Task prompt
Reproduce all of the data that follows, character for character.

Given data
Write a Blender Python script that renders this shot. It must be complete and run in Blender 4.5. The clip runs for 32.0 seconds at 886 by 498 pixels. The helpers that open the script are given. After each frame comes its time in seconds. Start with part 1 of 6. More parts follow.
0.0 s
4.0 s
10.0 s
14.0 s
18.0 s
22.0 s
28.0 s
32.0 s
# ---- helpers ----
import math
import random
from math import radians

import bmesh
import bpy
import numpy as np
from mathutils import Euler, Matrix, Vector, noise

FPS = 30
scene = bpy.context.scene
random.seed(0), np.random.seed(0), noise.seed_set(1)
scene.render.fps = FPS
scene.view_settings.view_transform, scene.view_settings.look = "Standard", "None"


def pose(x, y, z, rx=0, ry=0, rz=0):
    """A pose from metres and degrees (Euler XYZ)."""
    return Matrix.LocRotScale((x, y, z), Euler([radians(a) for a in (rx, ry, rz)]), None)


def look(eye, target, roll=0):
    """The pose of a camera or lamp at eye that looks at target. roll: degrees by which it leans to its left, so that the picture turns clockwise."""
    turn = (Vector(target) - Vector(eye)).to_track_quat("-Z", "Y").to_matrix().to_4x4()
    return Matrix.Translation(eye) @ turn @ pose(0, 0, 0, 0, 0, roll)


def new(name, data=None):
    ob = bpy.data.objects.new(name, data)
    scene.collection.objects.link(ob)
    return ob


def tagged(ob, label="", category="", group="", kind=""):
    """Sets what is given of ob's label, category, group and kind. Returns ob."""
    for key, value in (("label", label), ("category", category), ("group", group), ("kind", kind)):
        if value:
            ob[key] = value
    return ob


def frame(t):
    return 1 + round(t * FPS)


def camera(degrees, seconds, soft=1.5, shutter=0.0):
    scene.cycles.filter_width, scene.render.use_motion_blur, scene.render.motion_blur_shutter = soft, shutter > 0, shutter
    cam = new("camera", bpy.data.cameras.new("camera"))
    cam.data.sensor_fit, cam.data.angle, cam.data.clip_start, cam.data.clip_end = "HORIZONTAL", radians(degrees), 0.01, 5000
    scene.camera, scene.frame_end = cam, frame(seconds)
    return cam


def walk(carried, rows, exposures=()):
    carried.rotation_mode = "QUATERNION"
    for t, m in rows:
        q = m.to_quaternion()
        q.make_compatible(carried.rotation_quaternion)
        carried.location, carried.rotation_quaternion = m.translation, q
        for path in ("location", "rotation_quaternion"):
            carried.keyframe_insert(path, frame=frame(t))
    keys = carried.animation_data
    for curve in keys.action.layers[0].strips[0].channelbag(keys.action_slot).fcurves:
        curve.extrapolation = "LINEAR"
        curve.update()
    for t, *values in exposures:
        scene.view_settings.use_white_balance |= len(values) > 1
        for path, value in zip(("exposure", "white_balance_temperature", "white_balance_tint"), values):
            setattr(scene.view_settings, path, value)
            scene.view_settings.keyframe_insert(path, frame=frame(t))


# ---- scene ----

Response to this task
Write a Blender Python script that renders this shot. It must be complete and run in Blender 4.5. The clip runs for 32.0 seconds at 886 by 498 pixels. The helpers that open the script are given. After each frame comes its time in seconds. Start with part 1 of 6. More parts follow.
0.0 s
4.0 s
10.0 s
14.0 s
18.0 s
22.0 s
28.0 s
32.0 s
# ---- helpers ----
import math
import random
from math import radians

import bmesh
import bpy
import numpy as np
from mathutils import Euler, Matrix, Vector, noise

FPS = 30
scene = bpy.context.scene
random.seed(0), np.random.seed(0), noise.seed_set(1)
scene.render.fps = FPS
scene.view_settings.view_transform, scene.view_settings.look = "Standard", "None"


def pose(x, y, z, rx=0, ry=0, rz=0):
    """A pose from metres and degrees (Euler XYZ)."""
    return Matrix.LocRotScale((x, y, z), Euler([radians(a) for a in (rx, ry, rz)]), None)


def look(eye, target, roll=0):
    """The pose of a camera or lamp at eye that looks at target. roll: degrees by which it leans to its left, so that the picture turns clockwise."""
    turn = (Vector(target) - Vector(eye)).to_track_quat("-Z", "Y").to_matrix().to_4x4()
    return Matrix.Translation(eye) @ turn @ pose(0, 0, 0, 0, 0, roll)


def new(name, data=None):
    ob = bpy.data.objects.new(name, data)
    scene.collection.objects.link(ob)
    return ob


def tagged(ob, label="", category="", group="", kind=""):
    """Sets what is given of ob's label, category, group and kind. Returns ob."""
    for key, value in (("label", label), ("category", category), ("group", group), ("kind", kind)):
        if value:
            ob[key] = value
    return ob


def frame(t):
    return 1 + round(t * FPS)


def camera(degrees, seconds, soft=1.5, shutter=0.0):
    scene.cycles.filter_width, scene.render.use_motion_blur, scene.render.motion_blur_shutter = soft, shutter > 0, shutter
    cam = new("camera", bpy.data.cameras.new("camera"))
    cam.data.sensor_fit, cam.data.angle, cam.data.clip_start, cam.data.clip_end = "HORIZONTAL", radians(degrees), 0.01, 5000
    scene.camera, scene.frame_end = cam, frame(seconds)
    return cam


def walk(carried, rows, exposures=()):
    carried.rotation_mode = "QUATERNION"
    for t, m in rows:
        q = m.to_quaternion()
        q.make_compatible(carried.rotation_quaternion)
        carried.location, carried.rotation_quaternion = m.translation, q
        for path in ("location", "rotation_quaternion"):
            carried.keyframe_insert(path, frame=frame(t))
    keys = carried.animation_data
    for curve in keys.action.layers[0].strips[0].channelbag(keys.action_slot).fcurves:
        curve.extrapolation = "LINEAR"
        curve.update()
    for t, *values in exposures:
        scene.view_settings.use_white_balance |= len(values) > 1
        for path, value in zip(("exposure", "white_balance_temperature", "white_balance_tint"), values):
            setattr(scene.view_settings, path, value)
            scene.view_settings.keyframe_insert(path, frame=frame(t))


# ---- scene ----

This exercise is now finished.